▸ Data provided
--------

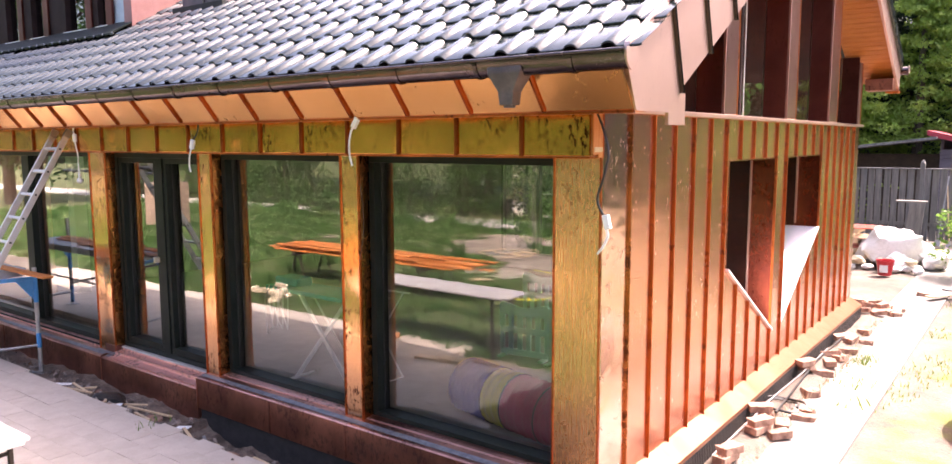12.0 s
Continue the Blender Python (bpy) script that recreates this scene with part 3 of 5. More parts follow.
for a, b in zip(loops[:-1], loops[1:]):
    for k in range(4):
        bmp.faces.new((a[k], a[(k + 1) % 4], b[(k + 1) % 4], b[k]))
bmp.faces.new(loops[0])
bmp.faces.new(loops[-1][::-1])
bmesh.ops.recalc_face_normals(bmp, faces=bmp.faces)
bmesh.ops.bevel(bmp, geom=list(bmp.edges), offset=0.004, segments=1, affect="EDGES")
part("outlet", bmp, HOPPER, gut, "dark funnel-shaped gutter outlet")
bmp = bmesh.new()
tube(bmp, (4.005, -0.61, 2.72), (4.005, -0.61, 2.70), 0.034, 14)
part("outlet_pipe", bmp, HOPPER, gut, smooth=True)

# ---- roof ----
SL = math.atan(0.58)
EY, EZ, TW, TL = -0.47, 3.0, 0.234, 0.339
RIDGE_Y = 4.3
RIDGE_Z = EZ + 0.58 * (RIDGE_Y - EY)
roof = thing("roof", "glossy black glazed pantile roof", "roof", kind="structure")
bmp = bmesh.new()
prism(bmp, [(EY + 0.03, EZ - 0.03), (RIDGE_Y, RIDGE_Z - 0.045), (8.35, 3.50), (8.30, 3.42), (RIDGE_Y, RIDGE_Z - 0.14), (EY + 0.06, EZ - 0.11)], "x", -3.2, 4.62)
part("roof_deck", bmp, UNDER, roof)
bmp = bmesh.new()
prism(bmp, [(EY + 0.03, EZ - 0.03), (1.3, EZ - 0.03 + 0.58 * (1.27 - EY)), (1.3, EZ - 0.12 + 0.58 * (1.27 - EY)), (EY + 0.06, EZ - 0.11)], "x", -5.92, -3.2)
part("roof_deck", bmp, UNDER, roof)


def tile_geometry():
    """One pantile: a roll and a pan, raised at its lower edge, with a thick front edge."""
    us = [-0.004, 0.001, 0.004, 0.008, 0.014, 0.022, 0.034, 0.046, 0.058, 0.070, 0.078, 0.084, 0.088, 0.091, 0.095, 0.101, 0.160, 0.212, 0.220, 0.228, 0.240]
    def w(u):
        if 0.0 < u < 0.092:
            return 0.027 * (1 - abs(u / 0.046 - 1) ** 3.0)
        return -0.003 + 60.0 * (u - 0.165) ** 3 * (u - 0.092) if u >= 0.092 else 0.0
    rows = [(0.0, 0.017, -0.011), (0.0, 0.018, -0.003), (0.005, 0.019, 0.0), (0.2, 0.0095, 0.0), (0.40, 0.0, 0.0)]
    verts = [(u, v, w(u) + lift + d) for v, lift, d in rows for u in us]
    n = len(us)
    return verts, [(j * n + i, j * n + i + 1, (j + 1) * n + i + 1, (j + 1) * n + i) for j in range(len(rows) - 1) for i in range(n - 1)]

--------

▸ To be done
Quote, please, every line of the material above from its start through the line that has "HOPPER, gut, smooth=True)", reproducing the words exactly and dropping any images.

▸ Response to this task
12.0 s
Continue the Blender Python (bpy) script that recreates this scene with part 3 of 5. More parts follow.
for a, b in zip(loops[:-1], loops[1:]):
    for k in range(4):
        bmp.faces.new((a[k], a[(k + 1) % 4], b[(k + 1) % 4], b[k]))
bmp.faces.new(loops[0])
bmp.faces.new(loops[-1][::-1])
bmesh.ops.recalc_face_normals(bmp, faces=bmp.faces)
bmesh.ops.bevel(bmp, geom=list(bmp.edges), offset=0.004, segments=1, affect="EDGES")
part("outlet", bmp, HOPPER, gut, "dark funnel-shaped gutter outlet")
bmp = bmesh.new()
tube(bmp, (4.005, -0.61, 2.72), (4.005, -0.61, 2.70), 0.034, 14)
part("outlet_pipe", bmp, HOPPER, gut, smooth=True)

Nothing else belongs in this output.